While professing his love for the invisibilised, emergent Marxist cultural theorist Raymond Williams asks us to be observant of the “structures of feelings” that arrive as the pre-conditions of the emergent in his essay “Dominant, Residual and Emergent,” the “pre-emergence, active and pressing but not yet fully articulated.” In search for the “not yet fully articulated” feminist vocabularies of contemporary times, one arrives at the viscerality of expressions, the not-yet-knowns, those glorious, beaming truths yet to be recognised. Re-imagining justice is as much a work of the law maker as it is that of a poet, it is as much the work of the banner maker as it is of the orator, it is as much for the ones who cook meals for everyone attending political meetings as it is for the ones who conduct those meetings.
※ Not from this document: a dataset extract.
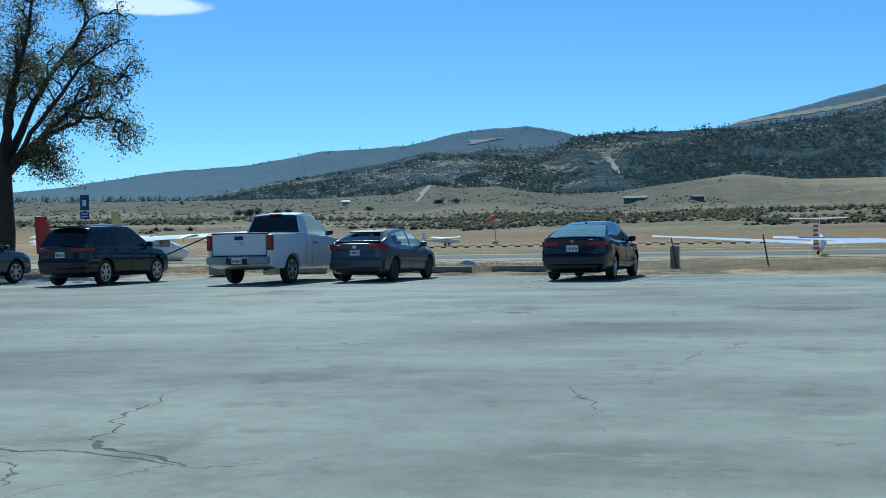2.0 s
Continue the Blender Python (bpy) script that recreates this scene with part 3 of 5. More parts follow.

Feminist revolution is as much of the kitchen’s as it is of the factory’s and everything in-between. In fact, in feminist revolution the hierarchy between kitchen and factory dissolves and starts with revolutionising our everyday. Focusing on the banal includes observing our banality and everything that makes the banal. Our behaviour towards each other, language we use, jokes we crack, comments we make. Everything. Everything of everyday. If womxn start making their own meaning rather than bearing meaning for someone else, then we will successfully be able to defeat the male gaze. In cinema, in art, in life. Revolution will have arrived.



Ever since the #MeToo movement was widely criticised and accepted by the upper middle classes of the Indian society, concerns about who can and can’t complaint emerged. The status of the complainant is a point of concern. If a womxn lacks social and cultural capital, will her narrative be heard, let alone believed? Are we ready for the hitherto invisibilised womxn to emerge to tell their stories? Womxn who have fallen out of the narrative due to a lack of cis-privilege, due to lack of caste and class privilege, unarmed by psychosocial and other disabilities yet unabashed while speaking their truth to power? Are we ready for them to arrive yet? Are we ready for the feminist killjoys to radicalise our dinner tables?



But I was consigned to living; and I remained unrealised until my century and so I am, seen only from the outside, submerged.
- Rahel Levin, a 17th century German Romantic poet, wrote about herself.4


  • 1. Begum, an activist working with Ghar Bachao, Ghar Banao Andolan (Save Homes, Make Homes Movement), fights for housing rights of the urban poor of Bombay. As a direct impact of globalisation, in 2004, almost 90,000 houses were demolished in the slum areas of Bombay. This demolition carried out in the name of development rendered countless people belonging to the most marginalised sections of the Indian society — the labouring class— including womxn and children, homeless.
  • 2. Womxn is used instead of “woman” in an attempt to include non-binary, genderqueer and trans identified persons in the narrative.
  • 3.
  • 4. Gerda Lerner, “Female Clusters, Female Networks, Social Spaces,” The Creation of Feminist Consciousness: From the Middle Ages to Eighteen-seventy, 1993, Oxford University Press.